Sous le divertissement, cependant, le fond de la question méridionale est de nouveau creusé avec les théoriciens terrassiers du racialisme et du racisme, Gobineau et Drumont, qui exercent une certaine influence sur d'autres théoriciens, comme Renan et Barrès. Que disent-ils ? Que le Midi de la France est moins "pur" et moins homogène que le Nord, qu'il a été peuplé de toutes sortes d'immigrés, des Latins, des Arabes, des Juifs, et que ce mélange "sémitique" se ressent dans les moeurs et les opinions des méridionaux; ils sont portés à l'exubérance, à l'instabilité, à la malhonnêteté, ils ont le goût des discours et de l'idéologie pour masquer la faiblesse de leurs valeurs morales. Avec l'annexion allemande de l'Alsace et d'une partie de la Moselle en 1871, des auteurs politiques (Barrès évidemment) et des élus du Nord dénoncent la méridionalisation du personnel ministériel et parlementaire, dont la figure de proue est alors Gambetta. C'est la République des hâbleurs et des démagogues, disent-ils, des calculs d'épiciers et des agioteurs de l'ombre, incapables d'avoir des idées claires sur le pays, et encore moins capables de concevoir des desseins géopolitiques. Ce sont donc des complotistes et des agitateurs de presse, responsables d'une ambiance de guerre civile.

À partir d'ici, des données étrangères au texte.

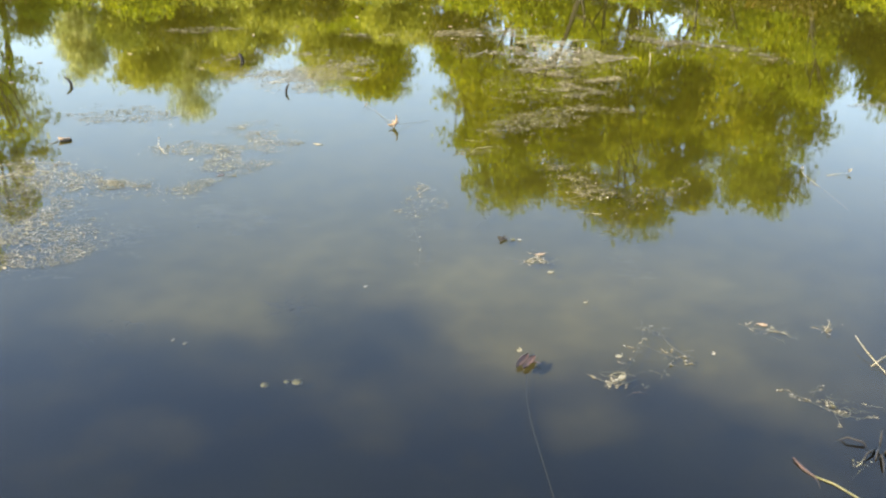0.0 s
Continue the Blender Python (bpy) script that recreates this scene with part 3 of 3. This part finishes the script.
def floating_leaf(x, y, length, width, turn, material, label, curl=0.1, cup=0.06, tilt=0.0):
    length, width = length * 0.72, width * 0.72
    t = thing("floating_leaf", x, y, 0.0, turn, label, "leaf", "leaves floating on the pond")
    part("blade", *moved(leaf_shape(length, width, curl, cup), pose(0, 0, 0.001, tilt, 0, 0)), material, t)
    part("stalk", *tube([(length * 0.45, 0, 0.004), (length * 0.6, 0.004, 0.003), (length * 0.75, 0.012, 0.002)], [0.0014, 0.0012, 0.0008], 5), material, t)


floating_leaf(-1.821, 4.486, 0.034, 0.026, 20, PALE, "small bleached leaf lying on the weed")
floating_leaf(-2.232, 4.686, 0.026, 0.018, 318, PALE, "small bleached leaf scrap lying on floating weed")
floating_leaf(-2.384, 4.543, 0.03, 0.021, 130, PALE, "tiny bleached leaf curl lying on floating weed")
floating_leaf(-2.463, 4.465, 0.024, 0.017, 183, STRAW, "small straw-coloured scrap lying on floating weed")
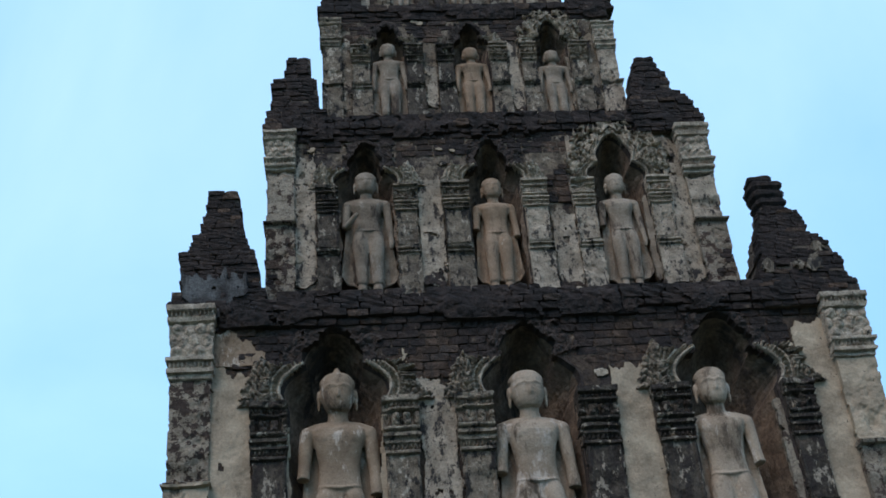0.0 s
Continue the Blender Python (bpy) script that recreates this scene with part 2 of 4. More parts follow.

De leur côté les habitants du Midi méditerranéen dénoncent une politique parisienne dominée par les industriels du Nord, notamment lorsqu'éclate en 1907 la crise de la surproduction et la chute des prix du vin languedocien; face aux manifestants de plus en plus nombreux, à Nîmes, à Montpellier, le gouvernement parisien de Clemenceau envoie la troupe. 5 morts et une trentaine de blessés. Les journaux du Nord se félicitent de la fermeté républicaine face à la menace d'un Midi séditieux et économiquement peu rentable, qui s'adonne aux chimères du socialisme au lieu de travailler de façon réaliste et préventive (en mettant de l'argent de côté comme le font les prudents paysans bretons !).
Quand éclate la Première guerre, les préjugés du Nord contre le Midi, et réciproquement, sont donc très actifs et très vifs; l'union sacrée des premiers jours d'août ne tiendra finalement pas longtemps; l'affaire du XVe corps d'armée le révèle amplement. Pour le modeste enseignant que je suis, souvent amené à parler de 14/18, c'est un aspect totalement occulté des manuels et des programmes. Par conséquent je m'efforcerai de réparer cette lacune.